Supplied data:
**********

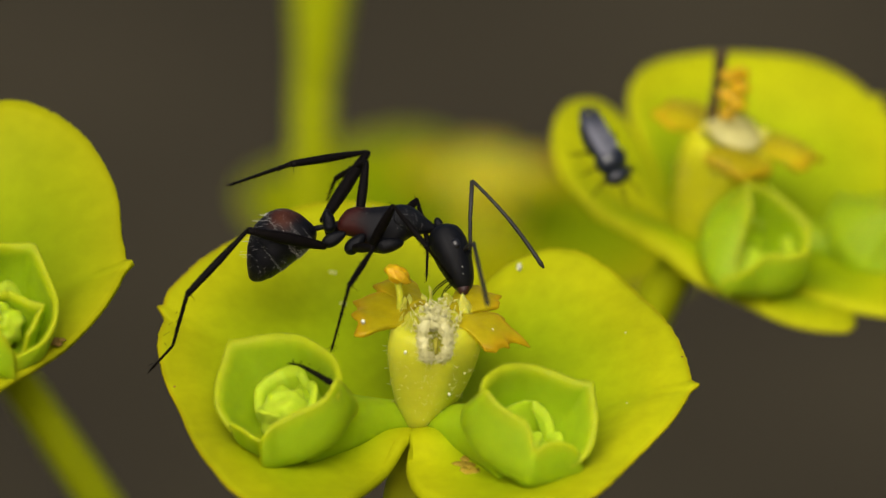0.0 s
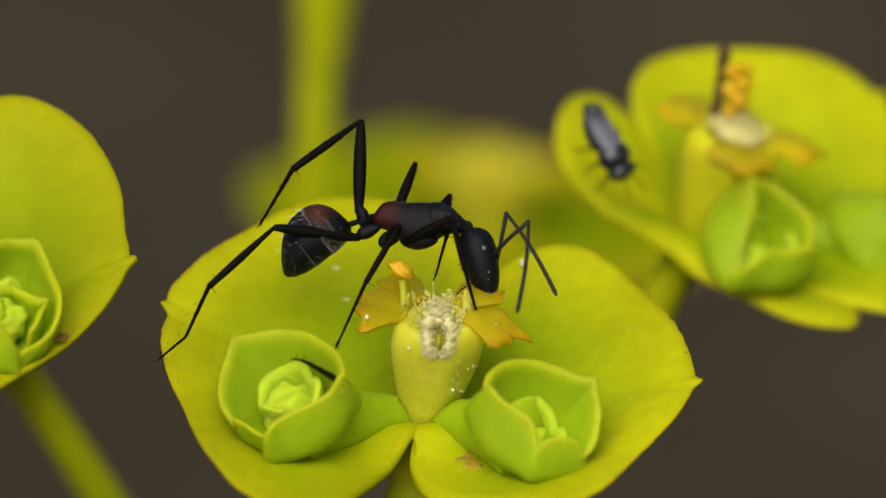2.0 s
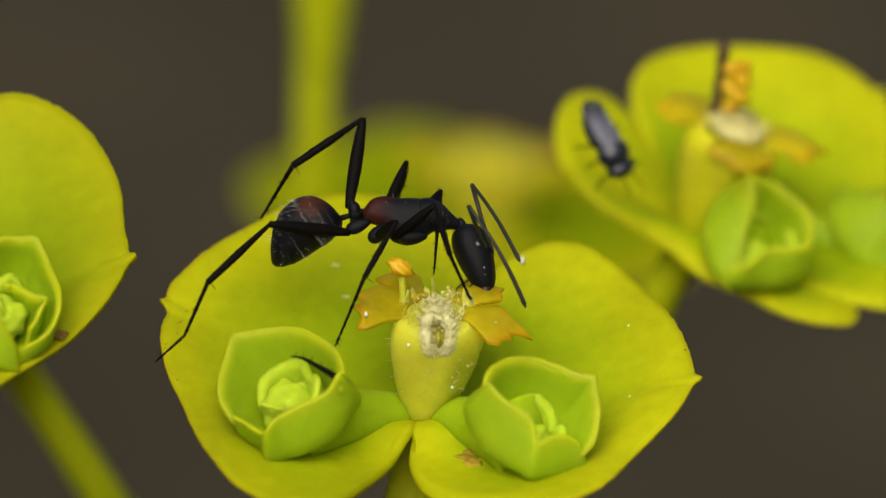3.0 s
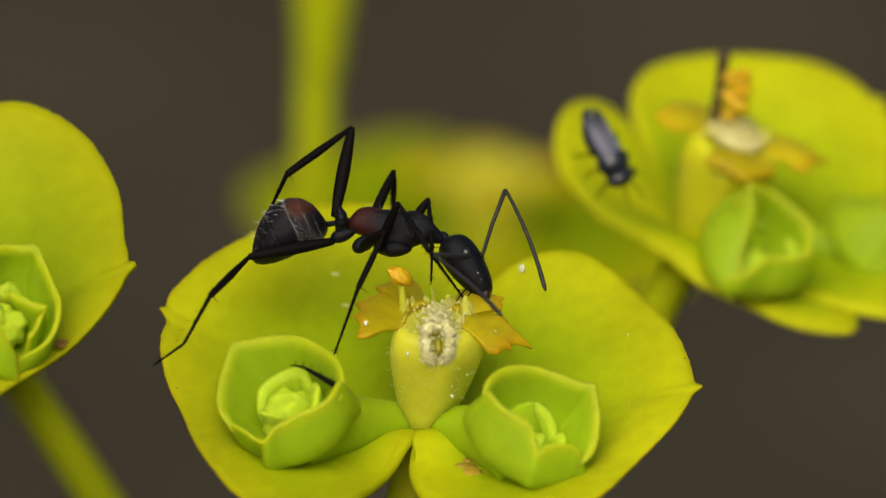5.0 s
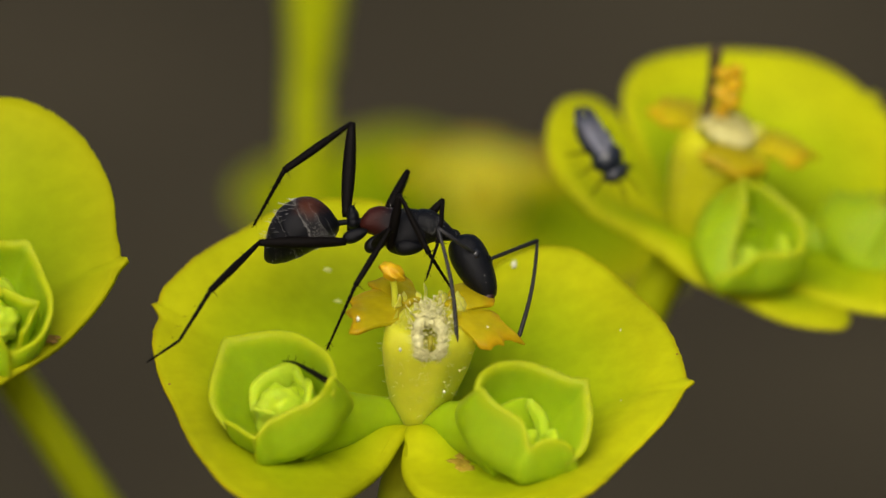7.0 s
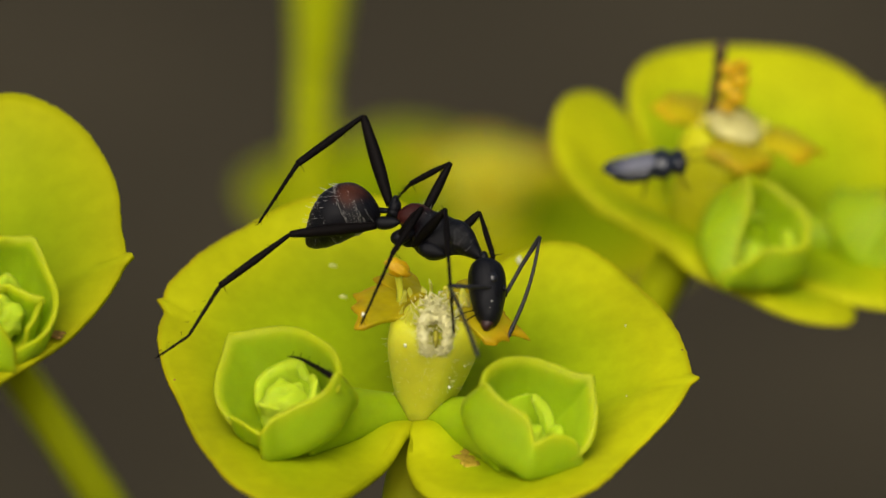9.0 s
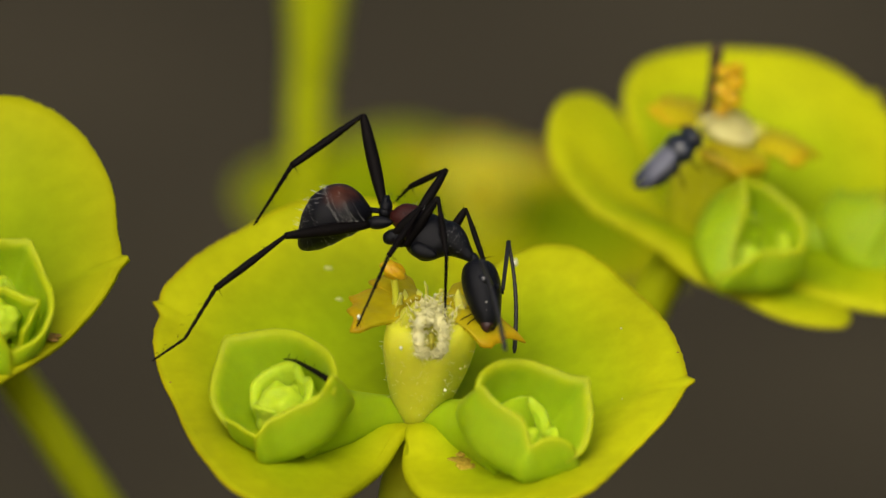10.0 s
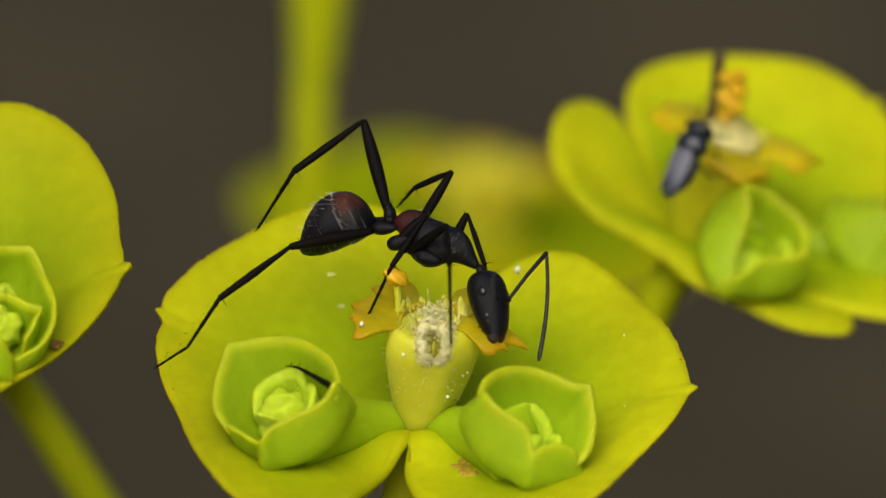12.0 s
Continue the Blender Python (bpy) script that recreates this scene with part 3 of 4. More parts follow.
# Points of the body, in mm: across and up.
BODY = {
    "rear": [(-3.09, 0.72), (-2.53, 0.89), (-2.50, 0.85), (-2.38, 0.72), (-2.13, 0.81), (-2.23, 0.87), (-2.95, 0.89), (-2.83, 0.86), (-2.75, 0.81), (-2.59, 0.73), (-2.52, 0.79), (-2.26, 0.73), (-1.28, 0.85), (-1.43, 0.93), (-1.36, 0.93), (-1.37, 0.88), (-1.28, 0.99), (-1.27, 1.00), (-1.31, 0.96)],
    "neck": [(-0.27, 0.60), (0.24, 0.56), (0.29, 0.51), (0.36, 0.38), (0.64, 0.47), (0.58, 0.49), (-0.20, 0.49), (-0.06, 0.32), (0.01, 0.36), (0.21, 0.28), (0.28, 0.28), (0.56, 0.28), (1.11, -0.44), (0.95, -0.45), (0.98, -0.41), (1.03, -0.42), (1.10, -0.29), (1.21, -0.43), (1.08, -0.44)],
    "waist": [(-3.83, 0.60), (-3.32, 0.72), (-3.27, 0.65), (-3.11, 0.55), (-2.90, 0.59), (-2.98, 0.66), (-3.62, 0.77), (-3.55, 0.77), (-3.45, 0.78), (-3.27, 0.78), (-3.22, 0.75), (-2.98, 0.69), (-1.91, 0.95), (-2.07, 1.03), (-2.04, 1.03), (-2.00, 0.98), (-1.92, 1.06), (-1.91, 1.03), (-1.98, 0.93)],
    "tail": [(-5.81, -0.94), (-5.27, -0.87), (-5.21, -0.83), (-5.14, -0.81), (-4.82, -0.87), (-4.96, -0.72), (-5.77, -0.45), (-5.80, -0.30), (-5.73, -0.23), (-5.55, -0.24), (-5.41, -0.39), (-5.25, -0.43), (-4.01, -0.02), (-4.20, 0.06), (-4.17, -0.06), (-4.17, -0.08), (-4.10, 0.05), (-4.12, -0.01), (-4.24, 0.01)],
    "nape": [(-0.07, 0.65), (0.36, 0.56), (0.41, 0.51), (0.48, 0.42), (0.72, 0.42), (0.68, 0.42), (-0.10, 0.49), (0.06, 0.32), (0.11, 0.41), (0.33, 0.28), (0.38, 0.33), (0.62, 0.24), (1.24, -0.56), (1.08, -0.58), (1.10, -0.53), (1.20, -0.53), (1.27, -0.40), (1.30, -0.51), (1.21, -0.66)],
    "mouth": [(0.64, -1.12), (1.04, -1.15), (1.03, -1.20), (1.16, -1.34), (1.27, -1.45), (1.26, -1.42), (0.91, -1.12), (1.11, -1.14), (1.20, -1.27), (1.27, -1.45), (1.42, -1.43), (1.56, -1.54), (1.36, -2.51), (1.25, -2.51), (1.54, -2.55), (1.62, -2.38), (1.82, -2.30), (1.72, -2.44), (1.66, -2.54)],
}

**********

Task prompt: Without the pictures, print the whole listing exactly as given.

Exercise answer:
0.0 s
2.0 s
3.0 s
5.0 s
7.0 s
9.0 s
10.0 s
12.0 s
Continue the Blender Python (bpy) script that recreates this scene with part 3 of 4. More parts follow.
# Points of the body, in mm: across and up.
BODY = {
    "rear": [(-3.09, 0.72), (-2.53, 0.89), (-2.50, 0.85), (-2.38, 0.72), (-2.13, 0.81), (-2.23, 0.87), (-2.95, 0.89), (-2.83, 0.86), (-2.75, 0.81), (-2.59, 0.73), (-2.52, 0.79), (-2.26, 0.73), (-1.28, 0.85), (-1.43, 0.93), (-1.36, 0.93), (-1.37, 0.88), (-1.28, 0.99), (-1.27, 1.00), (-1.31, 0.96)],
    "neck": [(-0.27, 0.60), (0.24, 0.56), (0.29, 0.51), (0.36, 0.38), (0.64, 0.47), (0.58, 0.49), (-0.20, 0.49), (-0.06, 0.32), (0.01, 0.36), (0.21, 0.28), (0.28, 0.28), (0.56, 0.28), (1.11, -0.44), (0.95, -0.45), (0.98, -0.41), (1.03, -0.42), (1.10, -0.29), (1.21, -0.43), (1.08, -0.44)],
    "waist": [(-3.83, 0.60), (-3.32, 0.72), (-3.27, 0.65), (-3.11, 0.55), (-2.90, 0.59), (-2.98, 0.66), (-3.62, 0.77), (-3.55, 0.77), (-3.45, 0.78), (-3.27, 0.78), (-3.22, 0.75), (-2.98, 0.69), (-1.91, 0.95), (-2.07, 1.03), (-2.04, 1.03), (-2.00, 0.98), (-1.92, 1.06), (-1.91, 1.03), (-1.98, 0.93)],
    "tail": [(-5.81, -0.94), (-5.27, -0.87), (-5.21, -0.83), (-5.14, -0.81), (-4.82, -0.87), (-4.96, -0.72), (-5.77, -0.45), (-5.80, -0.30), (-5.73, -0.23), (-5.55, -0.24), (-5.41, -0.39), (-5.25, -0.43), (-4.01, -0.02), (-4.20, 0.06), (-4.17, -0.06), (-4.17, -0.08), (-4.10, 0.05), (-4.12, -0.01), (-4.24, 0.01)],
    "nape": [(-0.07, 0.65), (0.36, 0.56), (0.41, 0.51), (0.48, 0.42), (0.72, 0.42), (0.68, 0.42), (-0.10, 0.49), (0.06, 0.32), (0.11, 0.41), (0.33, 0.28), (0.38, 0.33), (0.62, 0.24), (1.24, -0.56), (1.08, -0.58), (1.10, -0.53), (1.20, -0.53), (1.27, -0.40), (1.30, -0.51), (1.21, -0.66)],
    "mouth": [(0.64, -1.12), (1.04, -1.15), (1.03, -1.20), (1.16, -1.34), (1.27, -1.45), (1.26, -1.42), (0.91, -1.12), (1.11, -1.14), (1.20, -1.27), (1.27, -1.45), (1.42, -1.43), (1.56, -1.54), (1.36, -2.51), (1.25, -2.51), (1.54, -2.55), (1.62, -2.38), (1.82, -2.30), (1.72, -2.44), (1.66, -2.54)],
}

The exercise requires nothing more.